Marge hasn't taken the plunge. That's okay. I worry about habituating Studs to people, although he's only stalking Dave and me, but he did land on neighbor Anna's teacup. It's white, just like the ramekin I carry mealworms around in. Maybe it's because I've zoomed in on so many photos of Studley, but even now, when I see him through the window, he seems larger than he really is. Substantial, even. He's not. He wouldn't tip a scale with a peanut in the other pan. He is a tiny, tiny bird. But he's smart.

He's damn smart. He's probably known me for years before discovering I'm useful. When I'm too slow to get him a worm, he knocks the hat off my ramekin and helps himself. He goes off to a branch to subdue it for a baby's gullet, whap whap whap. When we call it a day and go inside, he figures out where we are in the house and hovers at that window.

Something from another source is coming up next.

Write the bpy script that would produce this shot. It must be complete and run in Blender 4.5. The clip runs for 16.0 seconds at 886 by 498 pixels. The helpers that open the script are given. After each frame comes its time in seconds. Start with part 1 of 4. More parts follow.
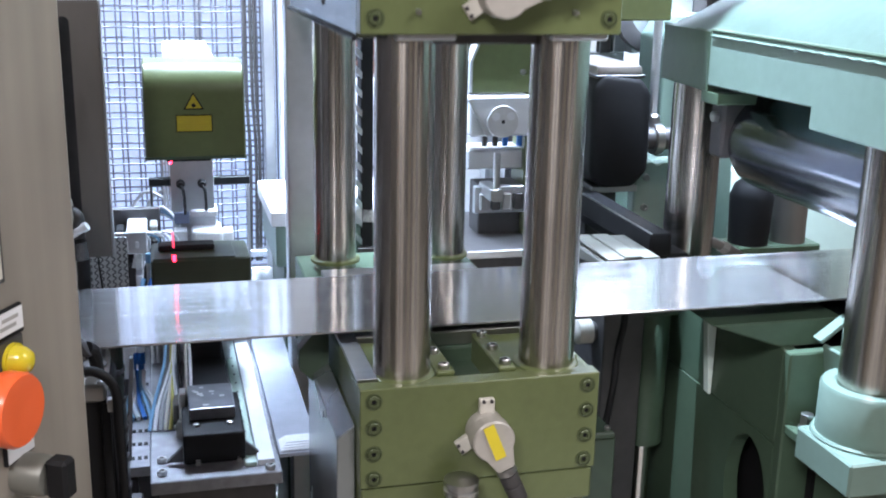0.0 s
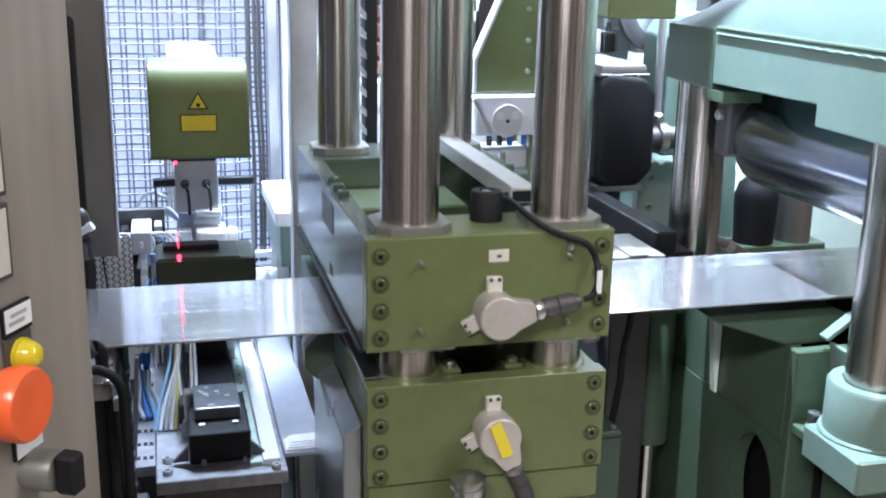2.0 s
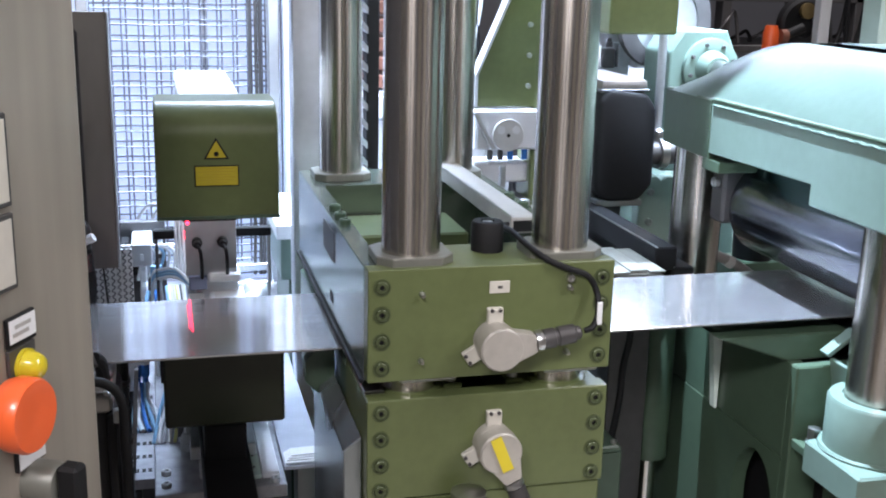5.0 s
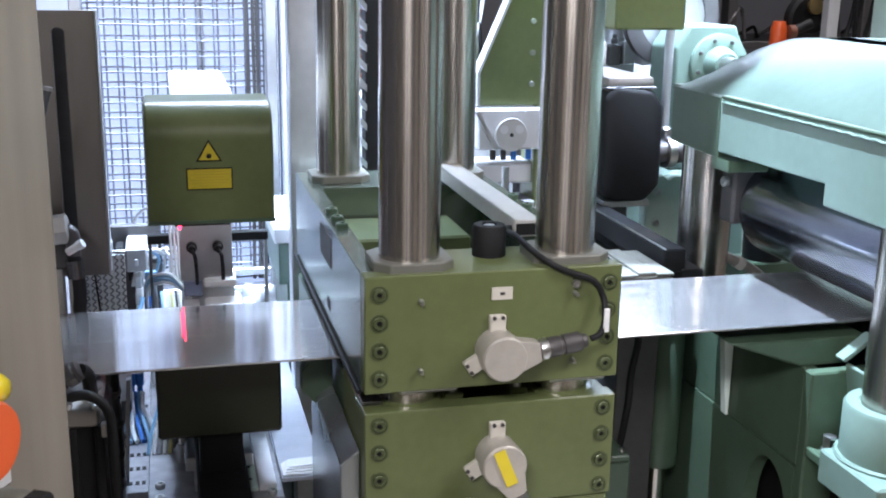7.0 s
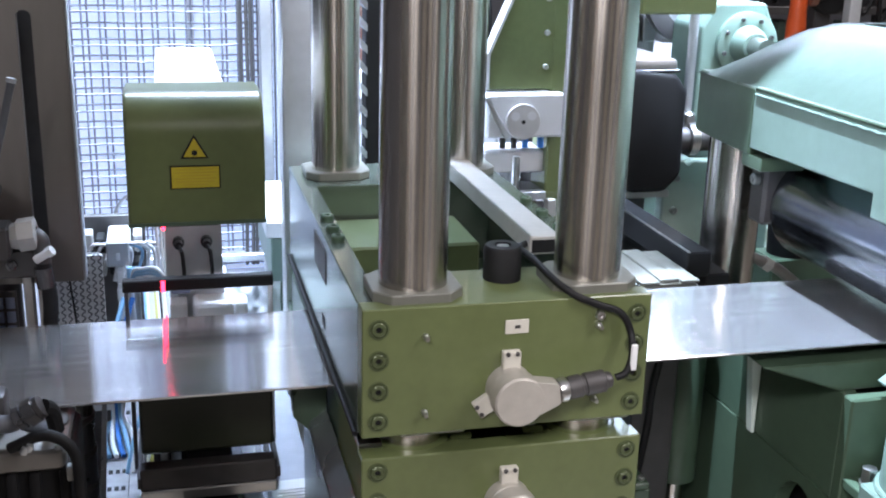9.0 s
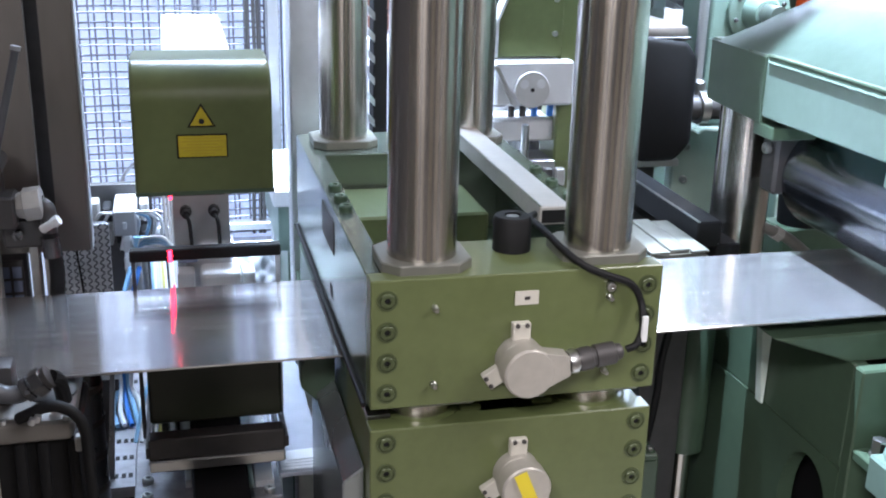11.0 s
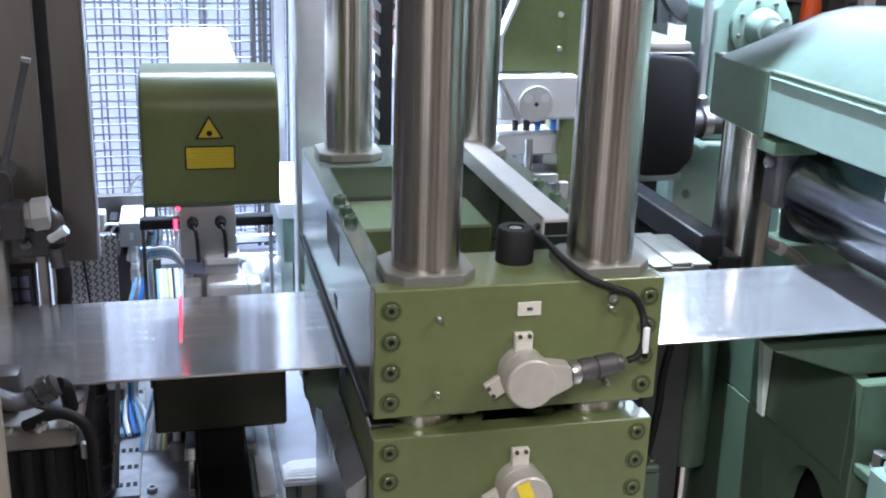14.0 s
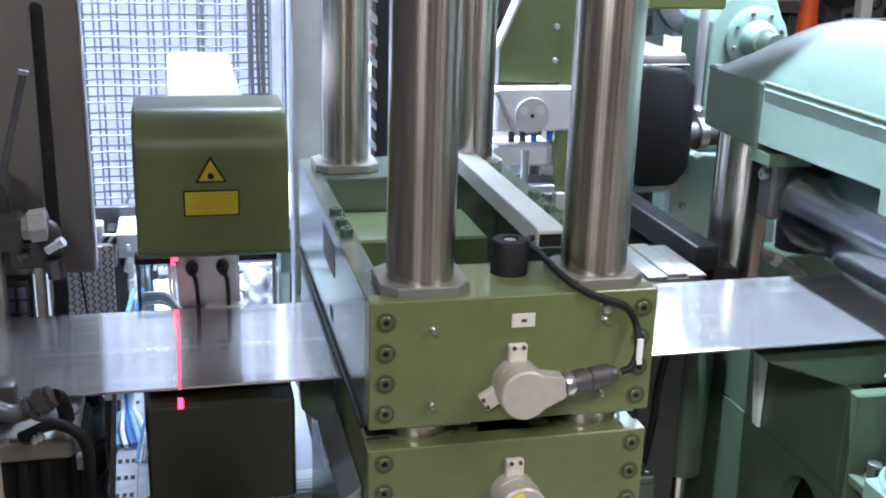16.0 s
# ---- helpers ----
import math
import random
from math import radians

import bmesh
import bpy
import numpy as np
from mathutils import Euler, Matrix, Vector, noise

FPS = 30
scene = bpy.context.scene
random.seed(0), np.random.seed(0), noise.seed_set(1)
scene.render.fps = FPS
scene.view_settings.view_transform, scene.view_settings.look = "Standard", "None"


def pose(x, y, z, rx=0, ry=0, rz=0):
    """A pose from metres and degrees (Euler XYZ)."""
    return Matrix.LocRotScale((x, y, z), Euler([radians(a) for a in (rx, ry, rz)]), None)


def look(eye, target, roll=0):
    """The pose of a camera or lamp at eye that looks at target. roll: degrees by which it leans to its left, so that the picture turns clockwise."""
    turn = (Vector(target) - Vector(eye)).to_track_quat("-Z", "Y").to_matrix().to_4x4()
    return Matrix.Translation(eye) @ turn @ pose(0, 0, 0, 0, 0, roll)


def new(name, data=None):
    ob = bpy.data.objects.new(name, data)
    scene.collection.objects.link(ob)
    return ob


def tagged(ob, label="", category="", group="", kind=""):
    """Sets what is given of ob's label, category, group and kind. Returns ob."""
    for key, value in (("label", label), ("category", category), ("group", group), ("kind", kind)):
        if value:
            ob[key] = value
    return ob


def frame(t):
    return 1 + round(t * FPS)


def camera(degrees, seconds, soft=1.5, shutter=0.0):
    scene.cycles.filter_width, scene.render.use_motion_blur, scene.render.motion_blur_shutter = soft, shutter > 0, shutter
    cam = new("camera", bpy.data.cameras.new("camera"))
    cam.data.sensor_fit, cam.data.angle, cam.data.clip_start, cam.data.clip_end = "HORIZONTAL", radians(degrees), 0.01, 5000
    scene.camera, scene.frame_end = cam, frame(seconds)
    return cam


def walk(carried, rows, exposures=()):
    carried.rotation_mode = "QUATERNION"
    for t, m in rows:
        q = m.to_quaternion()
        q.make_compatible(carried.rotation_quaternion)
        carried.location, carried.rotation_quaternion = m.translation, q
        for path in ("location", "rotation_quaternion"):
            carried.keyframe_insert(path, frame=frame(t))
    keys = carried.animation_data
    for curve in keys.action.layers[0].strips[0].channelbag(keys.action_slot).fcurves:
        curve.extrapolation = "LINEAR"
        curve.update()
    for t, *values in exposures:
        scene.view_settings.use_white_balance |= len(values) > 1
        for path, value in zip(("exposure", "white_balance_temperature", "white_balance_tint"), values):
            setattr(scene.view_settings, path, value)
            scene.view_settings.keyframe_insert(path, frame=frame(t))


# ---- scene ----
cam = camera(44.1, 16.0, soft=2.0, shutter=0.5)

PATH = [
    (0, (-0.257, -1.434, 1.563), (0.231, 0.432, 1.033), 1.2),
    (0.5, (-0.26, -1.434, 1.555), (0.231, 0.433, 1.032), 1.1),
    (1, (-0.259, -1.437, 1.557), (0.227, 0.431, 1.033), 1.0),
    (1.5, (-0.258, -1.432, 1.564), (0.223, 0.434, 1.028), 1.2),
    (2, (-0.262, -1.432, 1.555), (0.222, 0.436, 1.03), 1.0),
    (2.5, (-0.263, -1.436, 1.556), (0.219, 0.433, 1.033), 1.2),
    (3, (-0.266, -1.435, 1.556), (0.219, 0.434, 1.037), 1.2),
    (3.5, (-0.267, -1.437, 1.558), (0.22, 0.433, 1.042), 1.3),
    (4, (-0.268, -1.435, 1.556), (0.221, 0.436, 1.048), 1.4),
    (6.5, (-0.257, -1.416, 1.553), (0.224, 0.46, 1.054), 1.1),
    (7, (-0.243, -1.372, 1.546), (0.235, 0.504, 1.045), 0.9),
    (7.5, (-0.243, -1.297, 1.563), (0.254, 0.566, 1.033), 1.1),
    (8, (-0.235, -1.229, 1.581), (0.275, 0.622, 1.024), 1.4),
    (8.5, (-0.214, -1.201, 1.586), (0.279, 0.652, 1.016), 1.4),
    (9, (-0.207, -1.185, 1.591), (0.266, 0.667, 1.005), 1.5),
    (11.5, (-0.207, -1.171, 1.59), (0.251, 0.665, 0.944), 1.5),
    (12, (-0.207, -1.175, 1.589), (0.25, 0.663, 0.947), 1.5),
    (12.5, (-0.207, -1.178, 1.589), (0.247, 0.663, 0.953), 1.5),
    (13, (-0.207, -1.183, 1.591), (0.243, 0.661, 0.961), 1.5),
    (13.5, (-0.209, -1.183, 1.591), (0.243, 0.663, 0.967), 1.6),
    (14, (-0.21, -1.186, 1.591), (0.243, 0.662, 0.973), 1.7),
    (14.5, (-0.208, -1.186, 1.594), (0.244, 0.662, 0.976), 1.6),
    (15, (-0.207, -1.191, 1.594), (0.245, 0.659, 0.983), 1.6),
    (15.5, (-0.206, -1.193, 1.593), (0.247, 0.66, 0.989), 1.6),
    (16, (-0.206, -1.193, 1.596), (0.249, 0.659, 0.995), 1.7),
]
walk(cam, [(t, look(eye, target, roll)) for t, eye, target, roll in PATH], exposures=[(0, 0.0, 6100, 17), (16, 0.0, 6100, 17)])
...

He knows when beer-thirty is.

I know what he likes me for. But is it love?

I want to get this right.

The sober voices say all love is self-interest. The sober voices are measured in their assessment. They manage risk. Keep their own hearts on a short lead, safe from disappointment.

I choose headlong.

Because I don't know just where a love story begins. But maybe love is the name of the charged ether that joins our worlds. I do know I've got the trust of the smartest, bravest, most valiant chickadee in the whole world, a world that can be frantic, and grabby, and barren. Does he feel a lift in his little gray chest when he sees me? Does he love me too? It might not matter. I've got enough love for both of us.